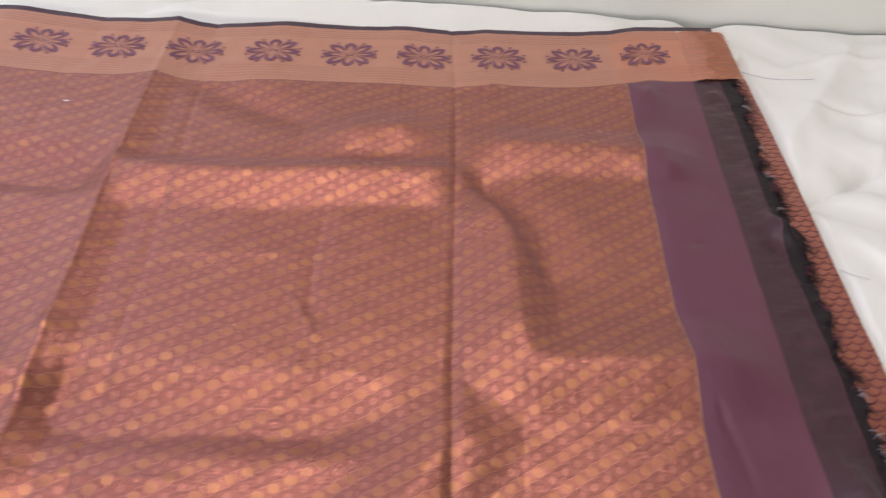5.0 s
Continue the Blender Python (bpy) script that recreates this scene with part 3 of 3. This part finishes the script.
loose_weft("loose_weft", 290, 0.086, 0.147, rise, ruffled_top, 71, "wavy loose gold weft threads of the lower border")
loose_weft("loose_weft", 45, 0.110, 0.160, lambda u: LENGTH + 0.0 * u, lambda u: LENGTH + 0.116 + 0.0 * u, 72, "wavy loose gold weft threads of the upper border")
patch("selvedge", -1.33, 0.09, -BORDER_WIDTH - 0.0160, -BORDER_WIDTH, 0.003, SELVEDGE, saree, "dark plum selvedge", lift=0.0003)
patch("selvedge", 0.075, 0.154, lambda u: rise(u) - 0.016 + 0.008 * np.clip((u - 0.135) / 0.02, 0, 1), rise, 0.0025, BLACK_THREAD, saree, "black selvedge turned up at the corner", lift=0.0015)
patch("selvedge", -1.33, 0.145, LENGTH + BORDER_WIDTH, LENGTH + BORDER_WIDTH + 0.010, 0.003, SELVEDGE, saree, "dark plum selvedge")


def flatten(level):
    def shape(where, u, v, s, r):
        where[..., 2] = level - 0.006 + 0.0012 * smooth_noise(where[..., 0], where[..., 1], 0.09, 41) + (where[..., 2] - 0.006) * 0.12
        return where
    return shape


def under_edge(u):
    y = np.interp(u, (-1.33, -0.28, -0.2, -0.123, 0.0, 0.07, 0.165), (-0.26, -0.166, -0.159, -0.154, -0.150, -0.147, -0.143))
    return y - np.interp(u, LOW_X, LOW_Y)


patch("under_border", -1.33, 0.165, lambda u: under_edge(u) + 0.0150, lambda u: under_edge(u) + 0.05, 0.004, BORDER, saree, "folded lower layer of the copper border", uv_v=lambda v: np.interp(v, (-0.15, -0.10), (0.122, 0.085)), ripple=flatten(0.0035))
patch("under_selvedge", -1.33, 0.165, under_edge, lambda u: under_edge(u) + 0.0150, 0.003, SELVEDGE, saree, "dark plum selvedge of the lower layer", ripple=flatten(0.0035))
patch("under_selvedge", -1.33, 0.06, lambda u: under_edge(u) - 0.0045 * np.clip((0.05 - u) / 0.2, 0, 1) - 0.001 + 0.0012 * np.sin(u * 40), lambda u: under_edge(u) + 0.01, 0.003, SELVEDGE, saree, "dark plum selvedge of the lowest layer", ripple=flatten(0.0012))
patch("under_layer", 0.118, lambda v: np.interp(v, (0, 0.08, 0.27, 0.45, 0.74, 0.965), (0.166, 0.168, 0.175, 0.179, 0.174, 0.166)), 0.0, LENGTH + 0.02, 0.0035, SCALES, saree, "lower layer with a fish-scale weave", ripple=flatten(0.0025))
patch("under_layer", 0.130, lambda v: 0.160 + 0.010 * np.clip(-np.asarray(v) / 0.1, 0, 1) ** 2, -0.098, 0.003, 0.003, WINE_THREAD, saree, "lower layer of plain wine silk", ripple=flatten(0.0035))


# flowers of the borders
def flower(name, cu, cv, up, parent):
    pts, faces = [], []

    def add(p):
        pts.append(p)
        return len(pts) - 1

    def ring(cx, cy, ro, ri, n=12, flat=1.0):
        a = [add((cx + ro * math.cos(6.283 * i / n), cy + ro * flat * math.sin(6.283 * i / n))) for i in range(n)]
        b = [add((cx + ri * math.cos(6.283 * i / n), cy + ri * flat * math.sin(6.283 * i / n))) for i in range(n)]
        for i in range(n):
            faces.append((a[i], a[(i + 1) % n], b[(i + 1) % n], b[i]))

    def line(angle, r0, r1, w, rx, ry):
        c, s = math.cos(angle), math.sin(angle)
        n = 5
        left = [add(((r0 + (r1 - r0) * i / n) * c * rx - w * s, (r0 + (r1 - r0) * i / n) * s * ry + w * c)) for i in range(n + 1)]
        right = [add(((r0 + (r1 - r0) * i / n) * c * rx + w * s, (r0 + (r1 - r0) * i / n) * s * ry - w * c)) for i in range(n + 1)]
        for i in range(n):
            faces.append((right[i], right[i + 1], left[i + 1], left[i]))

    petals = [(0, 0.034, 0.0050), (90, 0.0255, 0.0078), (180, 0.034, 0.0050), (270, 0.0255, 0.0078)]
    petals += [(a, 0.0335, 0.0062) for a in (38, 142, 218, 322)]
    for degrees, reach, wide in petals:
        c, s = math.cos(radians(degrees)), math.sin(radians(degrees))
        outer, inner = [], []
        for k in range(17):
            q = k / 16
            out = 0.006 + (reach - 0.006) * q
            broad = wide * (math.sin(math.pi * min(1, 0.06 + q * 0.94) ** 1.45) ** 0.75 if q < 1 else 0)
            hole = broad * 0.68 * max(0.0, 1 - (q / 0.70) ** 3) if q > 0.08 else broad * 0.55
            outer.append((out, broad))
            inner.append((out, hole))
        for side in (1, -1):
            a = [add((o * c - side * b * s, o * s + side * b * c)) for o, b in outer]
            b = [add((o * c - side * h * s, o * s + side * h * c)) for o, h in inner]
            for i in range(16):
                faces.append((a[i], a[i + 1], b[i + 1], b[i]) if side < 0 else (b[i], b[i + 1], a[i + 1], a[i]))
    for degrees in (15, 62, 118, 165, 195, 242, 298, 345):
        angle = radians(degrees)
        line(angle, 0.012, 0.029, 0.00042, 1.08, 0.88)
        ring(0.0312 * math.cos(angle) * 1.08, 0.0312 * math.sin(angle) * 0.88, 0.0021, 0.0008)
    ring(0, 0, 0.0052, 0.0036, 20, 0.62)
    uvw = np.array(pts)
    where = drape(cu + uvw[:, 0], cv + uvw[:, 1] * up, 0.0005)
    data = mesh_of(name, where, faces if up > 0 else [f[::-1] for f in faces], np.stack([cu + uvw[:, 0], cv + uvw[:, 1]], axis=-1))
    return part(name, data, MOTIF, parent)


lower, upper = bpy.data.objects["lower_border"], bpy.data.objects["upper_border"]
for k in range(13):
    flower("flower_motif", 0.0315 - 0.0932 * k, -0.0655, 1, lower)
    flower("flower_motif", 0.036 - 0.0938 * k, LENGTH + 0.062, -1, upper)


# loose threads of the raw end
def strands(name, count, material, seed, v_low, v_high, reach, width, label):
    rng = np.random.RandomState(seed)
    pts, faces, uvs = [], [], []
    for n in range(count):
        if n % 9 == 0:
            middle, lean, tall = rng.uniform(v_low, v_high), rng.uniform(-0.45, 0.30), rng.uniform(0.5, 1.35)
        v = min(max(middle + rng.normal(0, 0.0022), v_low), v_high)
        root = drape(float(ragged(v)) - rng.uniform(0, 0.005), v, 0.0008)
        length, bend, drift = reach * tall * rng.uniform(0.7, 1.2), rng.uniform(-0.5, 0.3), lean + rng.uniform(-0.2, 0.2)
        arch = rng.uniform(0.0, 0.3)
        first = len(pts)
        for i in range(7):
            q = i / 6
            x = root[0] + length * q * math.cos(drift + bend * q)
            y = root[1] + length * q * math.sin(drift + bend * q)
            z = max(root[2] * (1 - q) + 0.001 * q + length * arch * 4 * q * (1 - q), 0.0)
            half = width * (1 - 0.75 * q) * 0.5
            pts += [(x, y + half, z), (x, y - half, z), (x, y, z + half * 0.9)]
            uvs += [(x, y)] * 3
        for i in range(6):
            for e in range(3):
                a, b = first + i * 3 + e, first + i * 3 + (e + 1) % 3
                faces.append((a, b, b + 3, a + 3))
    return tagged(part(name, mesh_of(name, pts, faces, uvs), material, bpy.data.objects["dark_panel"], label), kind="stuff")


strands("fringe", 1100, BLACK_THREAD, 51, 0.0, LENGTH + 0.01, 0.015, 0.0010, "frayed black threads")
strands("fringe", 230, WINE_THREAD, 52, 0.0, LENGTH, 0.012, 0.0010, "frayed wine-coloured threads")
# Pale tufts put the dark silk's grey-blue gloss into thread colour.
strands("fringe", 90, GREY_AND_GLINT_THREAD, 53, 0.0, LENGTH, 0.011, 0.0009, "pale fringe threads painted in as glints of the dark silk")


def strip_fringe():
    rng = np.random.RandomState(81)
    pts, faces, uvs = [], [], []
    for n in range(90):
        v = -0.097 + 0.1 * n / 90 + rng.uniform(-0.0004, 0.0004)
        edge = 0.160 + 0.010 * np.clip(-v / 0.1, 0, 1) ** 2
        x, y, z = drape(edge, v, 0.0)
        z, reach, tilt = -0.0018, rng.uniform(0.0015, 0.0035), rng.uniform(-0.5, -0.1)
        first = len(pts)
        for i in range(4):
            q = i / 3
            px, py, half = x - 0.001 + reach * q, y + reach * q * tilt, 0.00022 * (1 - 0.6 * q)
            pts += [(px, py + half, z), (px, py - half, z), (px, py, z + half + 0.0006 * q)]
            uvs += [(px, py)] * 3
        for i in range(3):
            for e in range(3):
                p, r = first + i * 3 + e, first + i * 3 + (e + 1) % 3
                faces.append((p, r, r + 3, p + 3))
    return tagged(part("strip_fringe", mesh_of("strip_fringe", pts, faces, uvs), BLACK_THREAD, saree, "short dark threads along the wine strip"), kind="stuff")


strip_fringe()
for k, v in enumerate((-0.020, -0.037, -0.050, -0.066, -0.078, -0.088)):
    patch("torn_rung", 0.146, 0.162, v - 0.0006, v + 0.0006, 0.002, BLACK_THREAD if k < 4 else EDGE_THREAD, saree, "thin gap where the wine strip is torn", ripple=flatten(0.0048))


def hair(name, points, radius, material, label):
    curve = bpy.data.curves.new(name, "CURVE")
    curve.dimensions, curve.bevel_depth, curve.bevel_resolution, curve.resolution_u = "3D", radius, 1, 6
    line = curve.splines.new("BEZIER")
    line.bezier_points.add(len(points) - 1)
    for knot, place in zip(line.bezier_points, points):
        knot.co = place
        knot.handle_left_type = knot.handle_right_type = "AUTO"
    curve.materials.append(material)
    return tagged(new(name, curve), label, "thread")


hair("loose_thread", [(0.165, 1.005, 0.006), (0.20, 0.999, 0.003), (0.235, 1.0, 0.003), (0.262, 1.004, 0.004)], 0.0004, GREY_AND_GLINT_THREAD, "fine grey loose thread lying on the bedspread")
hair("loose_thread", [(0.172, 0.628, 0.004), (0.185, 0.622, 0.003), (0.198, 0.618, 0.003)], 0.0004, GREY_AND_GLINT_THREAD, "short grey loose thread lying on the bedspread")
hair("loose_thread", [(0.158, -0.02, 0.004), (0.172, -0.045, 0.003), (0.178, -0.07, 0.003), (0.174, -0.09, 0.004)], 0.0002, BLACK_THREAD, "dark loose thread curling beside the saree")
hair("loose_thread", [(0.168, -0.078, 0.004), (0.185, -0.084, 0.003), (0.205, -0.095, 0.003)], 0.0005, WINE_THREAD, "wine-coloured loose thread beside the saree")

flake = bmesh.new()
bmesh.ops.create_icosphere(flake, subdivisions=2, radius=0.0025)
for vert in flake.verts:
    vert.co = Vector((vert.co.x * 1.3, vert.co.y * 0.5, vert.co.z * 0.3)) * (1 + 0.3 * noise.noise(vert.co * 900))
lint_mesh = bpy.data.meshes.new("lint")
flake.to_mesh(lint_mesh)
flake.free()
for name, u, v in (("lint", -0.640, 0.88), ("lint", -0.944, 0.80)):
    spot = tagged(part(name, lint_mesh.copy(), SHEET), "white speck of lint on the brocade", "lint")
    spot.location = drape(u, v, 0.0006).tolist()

Exercise aim: Go through the data and gather every line that holds "with".

Right answer:
Continue the Blender Python (bpy) script that recreates this scene with part 3 of 3. This part finishes the script.
patch("under_layer", 0.118, lambda v: np.interp(v, (0, 0.08, 0.27, 0.45, 0.74, 0.965), (0.166, 0.168, 0.175, 0.179, 0.174, 0.166)), 0.0, LENGTH + 0.02, 0.0035, SCALES, saree, "lower layer with a fish-scale weave", ripple=flatten(0.0025))